Tuesday, May 6, 2014

‘Nükleere devam’


Immanuel WALLERSTEIN

İran ve Birleşik Devletler, İran’ın muhtemel bir nükleer silah üretimine dair müzakerelerin en hassas noktasındalar. Müzakerelerin sonucunda tarafların bir mutabakata varması ihtimali çok düşük; çünkü her iki tarafta da mutabakata karşı olan güçlü kesimler var ve anlaşmayı sabote etmek için ellerinden gelen her şeyi yapıyorlar. Amerika ve Batı Avrupa’da kafalarda standart bir soru var: “Güvenilir olmayan bir ülkeyi yani İran’ın, İsrail ve diğer Arap ülkelerine tehdit oluşturan bir ülkenin nükleer silah elde etmesini nasıl engelleyeceğiz?” Fakat, söylemeliyiz ki gerçek durum bu değil. İran’ın artık nükleer silah kullanması gibi bir durum söz konusu değil, kaldı ki bir tane nükleer silah elde etse bile biliyoruz ki en az 10 ülkenin elinde hâlihazırda böylesi nükleer silahlar mevcuttur. Ayrıca İran’ın elindeki silahları -diğer ülkelerle karşılaştırıldığında-hırsızlığa ya da sabotaja göre koruması çok daha kolaydır.
Yani demek istediğim gerçek mesele nükleer meselesinden farklıdır. İran’ın nükleer güç olmasını engellemek aslında çok küçük bir hareketle büyük bir felaketi engellemek istemeye benziyor. Barajlarda örneğin bir delik olursa o deliği tek bir parmağınızla kapatır ve barajın yıkılmasını engellersiniz. Yani buradaki dertleri, İran’ın silah kullanma ihtimali değil. Eğer delikten parmağınızı çekersiniz, baraj bir sürü delik açar ve en sonunda akan suyun altında kalırsınız. Nükleer silahları ellerinde bulunduran güçlerin derdi şudur: Eğer biz parmağımızı şu an İran’ın üzerine bastırmazsak, dünyada bu şekilde nükleer güce sahip olmak isteyen 20-30 ülkenin derdini çekmek zorunda kalırız. Eğer bir kişi su sızdıran baraj deliğinden elini çekerse, her yer sel altında kalır. Bunu anlamak için nükleer silahların tarihsel gelişimine bakmak yeterlidir.

Nükleer savaşın hikayesi
Hikaye İkinci Dünya Savaşı ile başlıyor, Almanya ve ABD birbirlerine karşı nükleer silah kullanmak için çok ciddi çaba sarf ediyorlardı. Almanya savaşın ilerleyen yıllarında kuşatılınca, Amerika’nın eline nükleer deneme için çok ciddi fırsat geçti. Bu noktada, iki olaya değinmek gerek. Birleşik Devletler ve Sovyetler Potsdam anlaşmasını imzaladılar, bu vasıtayla Sovyetler Almanya’nın yenilgisinden 3 ay kadar sonra, yani 8 Ağustos’ta Japonya ile savaşa girecekti. Ve Birleşik Devletler 16 Haziran’da ilk nükleer denemesini yaptı, bu tarih Almanya’nın tesliminden sonraydı.

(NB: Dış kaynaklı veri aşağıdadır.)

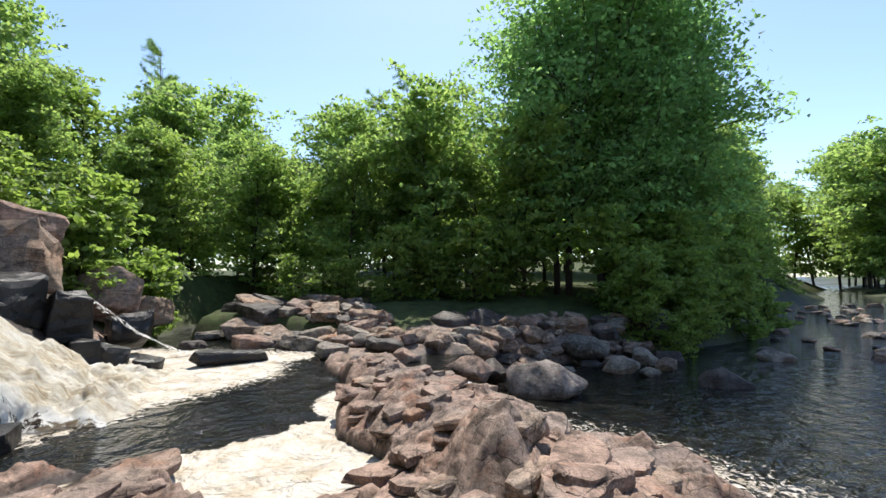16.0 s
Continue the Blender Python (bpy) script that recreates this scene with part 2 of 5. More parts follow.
def make_ground():
    """Pine needle litter, bedrock and forest floor, mixed by the attribute 'cover' (red rock, green moss, blue forest)."""
    m, n, l, b = material("ground_cover")
    pos = world_coords(n)
    rock, mid, fine = rock_colour(n, l, pos, (0.285, 0.195, 0.15))
    streak = n.new("ShaderNodeTexVoronoi")
    streak.feature, streak.inputs["Scale"].default_value = "F1", 38.0
    wob = n.new("ShaderNodeVectorMath")
    wob.operation = "MULTIPLY"
    wob.inputs[1].default_value = (1.0, 0.35, 1.0)
    l.new(pos, wob.inputs[0])
    l.new(wob.outputs["Vector"], streak.inputs["Vector"])
    needles = ramp(n, l, noise_node(n, l, pos, 55.0, 7, 0.8, 1.2), (0.32, (0.035, 0.018, 0.011)), (0.47, (0.24, 0.115, 0.058)), (0.60, (0.42, 0.225, 0.12)), (0.74, (0.58, 0.42, 0.29)))
    soil = ramp(n, l, noise_node(n, l, pos, 30.0, 6, 0.75), (0.3, (0.05, 0.035, 0.026)), (0.55, (0.16, 0.115, 0.085)), (0.75, (0.34, 0.28, 0.22)))
    patch = ramp(n, l, noise_node(n, l, pos, 2.1, 7, 0.7, 0.4), (0.45, 0.0), (0.6, 0.75))
    litter = mix(n, l, patch, needles, soil)
    dark = ramp(n, l, noise_node(n, l, pos, 6.0, 6, 0.7), (0.36, 0.5), (0.52, 1.0))
    litter = mix(n, l, 1.0, litter, dark, "MULTIPLY")
    chips = ramp(n, l, streak.outputs["Distance"], (0.0, 1.25), (0.6, 0.75))
    litter = mix(n, l, 1.0, litter, chips, "MULTIPLY")
    wood = ramp(n, l, noise_node(n, l, pos, 3.0, 6, 0.7), (0.35, (0.035, 0.035, 0.014)), (0.6, (0.06, 0.085, 0.024)), (0.75, (0.12, 0.085, 0.045)))
    moss = ramp(n, l, noise_node(n, l, pos, 24.0, 5, 0.7), (0.3, (0.09, 0.082, 0.036)), (0.7, (0.23, 0.205, 0.10)))
    at = n.new("ShaderNodeAttribute")
    at.attribute_name = "cover"
    sep = n.new("ShaderNodeSeparateColor")
    l.new(at.outputs["Color"], sep.inputs["Color"])
    edge = noise_node(n, l, pos, 11.0, 6, 0.7)

    def grown(channel):
        a = n.new("ShaderNodeMath")
        a.operation = "ADD"
        l.new(sep.outputs[channel], a.inputs[0])
        s = n.new("ShaderNodeMath")
        s.operation = "SUBTRACT"
        l.new(edge, s.inputs[0])
        s.inputs[1].default_value = 0.5
        l.new(s.outputs[0], a.inputs[1])
        return ramp(n, l, a.outputs[0], (0.42, 0.0), (0.6, 1.0))

    col = mix(n, l, grown("Red"), litter, rock)
    col = mix(n, l, grown("Green"), col, moss)
    col = mix(n, l, grown("Blue"), col, wood)
    wet = n.new("ShaderNodeAttribute")
    wet.attribute_name = "wet"
    col = mix(n, l, wet.outputs["Fac"], col, mix(n, l, 1.0, col, 0.16, "MULTIPLY"))
    l.new(col, b.inputs["Base Color"])
    l.new(ramp(n, l, wet.outputs["Fac"], (0.0, 0.9), (1.0, 0.3)), b.inputs["Roughness"])
    b.inputs["Specular IOR Level"].default_value = 0.3
    relief(n, l, b, (mid, 0.016, 0.8), (noise_node(n, l, pos, 70.0, 4, 0.75), 0.009, 0.9))
    return m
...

6 Ağustos’ta (Sovyetlerin savaşa girme sözünden 2 gün önce) ABD Hiroşima’ya atom bombası attı. Aynı zamanda Sovyetler 8 Ağustos’ta savaşacağına dair söz verdi. Bu arada, Amerika ikinci bir nükleer denemesini 9 Ağustos’ta Nagazaki üzerinde uyguladı.

Neden bu bombalar atıldı peki?  Resmi kurumlar bu bombaların savaşı kısalttığını söylüyordu. Belki gerçekten kısaltmıştır. Ama, bir diğer taraftan bu bombalar Sovyetler Birliği’ne ABD’nin gücünü gösteren bir mesaj niteliğindeydi. Bombalamaların zamanı manidardı.

Peki, sonrasında ne oldu? Savaş zamanındaki sorumlulukları gereği Birleşik Devletler İngiltere ile bazı teknik meseleleri anında paylaştı. Hemen sonrasında Uluslararası bir anlaşma ile atom bombasının dünya genelinde yasaklanması için girişimlere başlandı. Bu girişim başarısız oldu. 1949 yılında, Sovyetler Birliği kendi nükleer denemesini gerçekleştirdi. Böylece dünya üzerindeki ikinci büyük nükleer güç oldu. 1952 yılında ise, Birleşik Krallık bir atom bombası patlattı ve üçüncü büyük nükleer güç oldu.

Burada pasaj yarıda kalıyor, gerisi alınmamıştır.